Exercise
Your task is to transcribe, without alteration, the lines from the top of the material below through the line bearing "import numpy as np", inclusive.

Data shown
=====
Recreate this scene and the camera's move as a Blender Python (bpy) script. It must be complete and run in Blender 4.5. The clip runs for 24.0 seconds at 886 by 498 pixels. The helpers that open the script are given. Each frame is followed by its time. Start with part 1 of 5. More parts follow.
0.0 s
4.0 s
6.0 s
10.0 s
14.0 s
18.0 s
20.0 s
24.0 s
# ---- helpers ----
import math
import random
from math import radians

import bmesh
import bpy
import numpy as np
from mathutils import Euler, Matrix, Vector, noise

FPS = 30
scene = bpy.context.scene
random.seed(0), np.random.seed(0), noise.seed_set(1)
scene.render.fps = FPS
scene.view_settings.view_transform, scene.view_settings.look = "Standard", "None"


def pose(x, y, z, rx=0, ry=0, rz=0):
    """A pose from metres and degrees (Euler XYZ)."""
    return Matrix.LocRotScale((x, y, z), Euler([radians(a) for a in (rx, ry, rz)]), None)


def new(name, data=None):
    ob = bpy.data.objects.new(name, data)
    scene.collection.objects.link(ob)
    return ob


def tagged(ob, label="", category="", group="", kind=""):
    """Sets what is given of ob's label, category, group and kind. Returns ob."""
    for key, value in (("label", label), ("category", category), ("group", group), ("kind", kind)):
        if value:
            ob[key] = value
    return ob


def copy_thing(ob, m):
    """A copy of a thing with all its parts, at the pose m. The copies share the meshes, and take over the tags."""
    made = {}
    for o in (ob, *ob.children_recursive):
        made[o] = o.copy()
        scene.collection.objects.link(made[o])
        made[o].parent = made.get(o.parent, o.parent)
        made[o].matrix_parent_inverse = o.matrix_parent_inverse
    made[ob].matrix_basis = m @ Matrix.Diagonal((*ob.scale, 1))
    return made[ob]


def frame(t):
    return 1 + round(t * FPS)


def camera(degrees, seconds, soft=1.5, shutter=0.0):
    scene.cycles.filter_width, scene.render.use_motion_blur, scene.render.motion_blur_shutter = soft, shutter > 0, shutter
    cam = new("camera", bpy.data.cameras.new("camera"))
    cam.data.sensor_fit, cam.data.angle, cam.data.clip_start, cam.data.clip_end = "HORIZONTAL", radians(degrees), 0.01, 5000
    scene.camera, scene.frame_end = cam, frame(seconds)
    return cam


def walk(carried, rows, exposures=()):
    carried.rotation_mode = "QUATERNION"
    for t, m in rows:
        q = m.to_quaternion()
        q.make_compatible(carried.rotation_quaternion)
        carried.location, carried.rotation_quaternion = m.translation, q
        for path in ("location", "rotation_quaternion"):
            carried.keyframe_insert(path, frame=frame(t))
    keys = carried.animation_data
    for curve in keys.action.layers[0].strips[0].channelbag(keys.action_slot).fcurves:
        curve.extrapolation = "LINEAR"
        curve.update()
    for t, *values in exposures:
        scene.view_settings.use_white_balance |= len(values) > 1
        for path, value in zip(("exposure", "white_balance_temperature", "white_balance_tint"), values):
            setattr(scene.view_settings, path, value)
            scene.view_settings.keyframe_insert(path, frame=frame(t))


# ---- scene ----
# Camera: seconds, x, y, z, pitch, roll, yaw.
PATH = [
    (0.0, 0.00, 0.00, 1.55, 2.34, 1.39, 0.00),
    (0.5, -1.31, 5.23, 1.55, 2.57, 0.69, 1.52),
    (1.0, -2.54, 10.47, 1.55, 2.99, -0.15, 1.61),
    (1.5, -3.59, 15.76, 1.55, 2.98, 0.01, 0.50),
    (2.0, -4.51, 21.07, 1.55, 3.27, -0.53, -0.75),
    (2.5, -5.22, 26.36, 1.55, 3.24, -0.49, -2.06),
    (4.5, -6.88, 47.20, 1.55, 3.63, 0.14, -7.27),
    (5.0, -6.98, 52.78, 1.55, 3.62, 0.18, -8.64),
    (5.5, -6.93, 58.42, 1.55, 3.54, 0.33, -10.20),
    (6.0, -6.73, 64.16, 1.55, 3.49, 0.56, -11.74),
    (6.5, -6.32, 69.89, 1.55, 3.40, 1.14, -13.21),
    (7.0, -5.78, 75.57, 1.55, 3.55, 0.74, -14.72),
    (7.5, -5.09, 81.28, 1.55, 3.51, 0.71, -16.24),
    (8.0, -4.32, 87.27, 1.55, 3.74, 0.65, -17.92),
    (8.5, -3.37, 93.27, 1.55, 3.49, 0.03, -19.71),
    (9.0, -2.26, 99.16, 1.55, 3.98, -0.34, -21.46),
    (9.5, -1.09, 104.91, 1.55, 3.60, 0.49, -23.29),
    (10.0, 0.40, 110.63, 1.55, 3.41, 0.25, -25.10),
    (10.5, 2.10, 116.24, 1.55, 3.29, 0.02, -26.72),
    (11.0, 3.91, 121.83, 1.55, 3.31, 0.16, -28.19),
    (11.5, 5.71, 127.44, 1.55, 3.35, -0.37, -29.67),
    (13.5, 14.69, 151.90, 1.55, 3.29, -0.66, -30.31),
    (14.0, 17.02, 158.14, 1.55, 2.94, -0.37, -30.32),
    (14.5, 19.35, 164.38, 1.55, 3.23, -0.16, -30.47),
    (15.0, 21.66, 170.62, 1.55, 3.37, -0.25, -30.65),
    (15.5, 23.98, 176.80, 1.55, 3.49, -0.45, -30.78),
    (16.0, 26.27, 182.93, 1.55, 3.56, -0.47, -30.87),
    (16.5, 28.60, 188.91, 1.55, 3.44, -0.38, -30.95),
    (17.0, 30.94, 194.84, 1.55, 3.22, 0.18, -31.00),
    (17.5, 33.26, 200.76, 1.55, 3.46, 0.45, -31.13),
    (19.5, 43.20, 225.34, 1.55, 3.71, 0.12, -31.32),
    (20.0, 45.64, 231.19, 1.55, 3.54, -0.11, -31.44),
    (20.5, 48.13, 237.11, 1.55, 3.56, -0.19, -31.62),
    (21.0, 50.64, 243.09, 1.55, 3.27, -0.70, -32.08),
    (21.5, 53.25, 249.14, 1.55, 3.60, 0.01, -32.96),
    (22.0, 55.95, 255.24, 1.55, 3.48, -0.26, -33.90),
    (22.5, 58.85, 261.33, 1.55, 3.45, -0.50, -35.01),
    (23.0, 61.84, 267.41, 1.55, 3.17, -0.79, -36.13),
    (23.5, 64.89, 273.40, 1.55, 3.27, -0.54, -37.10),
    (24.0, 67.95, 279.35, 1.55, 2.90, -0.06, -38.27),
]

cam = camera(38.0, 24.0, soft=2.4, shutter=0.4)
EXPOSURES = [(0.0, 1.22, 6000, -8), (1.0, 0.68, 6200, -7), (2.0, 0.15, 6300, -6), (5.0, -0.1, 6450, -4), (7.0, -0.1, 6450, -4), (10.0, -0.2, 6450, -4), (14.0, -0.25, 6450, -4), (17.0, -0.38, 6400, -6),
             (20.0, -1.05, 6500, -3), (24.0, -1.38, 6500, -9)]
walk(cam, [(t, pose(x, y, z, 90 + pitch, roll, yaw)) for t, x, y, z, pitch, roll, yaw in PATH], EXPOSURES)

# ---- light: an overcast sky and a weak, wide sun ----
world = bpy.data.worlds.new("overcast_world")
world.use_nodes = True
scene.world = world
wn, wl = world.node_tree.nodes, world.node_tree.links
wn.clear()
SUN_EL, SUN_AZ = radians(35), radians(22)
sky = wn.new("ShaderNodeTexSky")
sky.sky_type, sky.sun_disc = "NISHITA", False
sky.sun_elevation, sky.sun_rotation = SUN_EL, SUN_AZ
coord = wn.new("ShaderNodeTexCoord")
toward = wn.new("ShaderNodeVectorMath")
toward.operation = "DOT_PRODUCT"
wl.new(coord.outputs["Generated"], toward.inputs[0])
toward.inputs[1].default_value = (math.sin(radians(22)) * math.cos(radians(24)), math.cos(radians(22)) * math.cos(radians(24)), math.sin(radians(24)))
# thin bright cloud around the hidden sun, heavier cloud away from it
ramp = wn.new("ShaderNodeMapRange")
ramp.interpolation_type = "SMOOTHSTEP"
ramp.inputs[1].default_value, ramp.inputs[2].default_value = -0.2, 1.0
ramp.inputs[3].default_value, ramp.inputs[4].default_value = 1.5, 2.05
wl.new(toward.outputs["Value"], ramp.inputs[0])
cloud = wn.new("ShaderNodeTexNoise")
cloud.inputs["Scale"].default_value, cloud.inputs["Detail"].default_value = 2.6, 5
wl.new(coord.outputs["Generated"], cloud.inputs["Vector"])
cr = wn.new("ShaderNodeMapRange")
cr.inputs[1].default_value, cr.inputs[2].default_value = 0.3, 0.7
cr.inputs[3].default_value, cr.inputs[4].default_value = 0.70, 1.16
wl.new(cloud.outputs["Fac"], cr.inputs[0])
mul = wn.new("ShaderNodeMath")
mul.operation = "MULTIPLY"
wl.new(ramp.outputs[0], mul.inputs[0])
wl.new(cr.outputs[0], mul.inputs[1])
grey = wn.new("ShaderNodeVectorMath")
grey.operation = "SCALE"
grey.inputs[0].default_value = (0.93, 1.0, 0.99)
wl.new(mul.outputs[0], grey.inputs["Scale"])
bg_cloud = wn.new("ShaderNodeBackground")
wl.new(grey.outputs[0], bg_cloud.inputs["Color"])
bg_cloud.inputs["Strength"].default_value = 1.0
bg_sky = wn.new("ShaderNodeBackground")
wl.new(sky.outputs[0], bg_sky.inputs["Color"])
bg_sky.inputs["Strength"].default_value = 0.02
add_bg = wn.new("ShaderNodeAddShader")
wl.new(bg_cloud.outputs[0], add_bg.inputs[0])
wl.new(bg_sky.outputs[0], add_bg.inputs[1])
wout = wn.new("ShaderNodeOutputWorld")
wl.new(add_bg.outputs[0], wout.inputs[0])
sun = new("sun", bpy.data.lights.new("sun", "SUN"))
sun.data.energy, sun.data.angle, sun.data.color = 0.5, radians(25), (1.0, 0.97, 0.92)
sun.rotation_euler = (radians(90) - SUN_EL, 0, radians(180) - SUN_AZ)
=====
Exercise output
Recreate this scene and the camera's move as a Blender Python (bpy) script. It must be complete and run in Blender 4.5. The clip runs for 24.0 seconds at 886 by 498 pixels. The helpers that open the script are given. Each frame is followed by its time. Start with part 1 of 5. More parts follow.
0.0 s
4.0 s
6.0 s
10.0 s
14.0 s
18.0 s
20.0 s
24.0 s
# ---- helpers ----
import math
import random
from math import radians

import bmesh
import bpy
import numpy as np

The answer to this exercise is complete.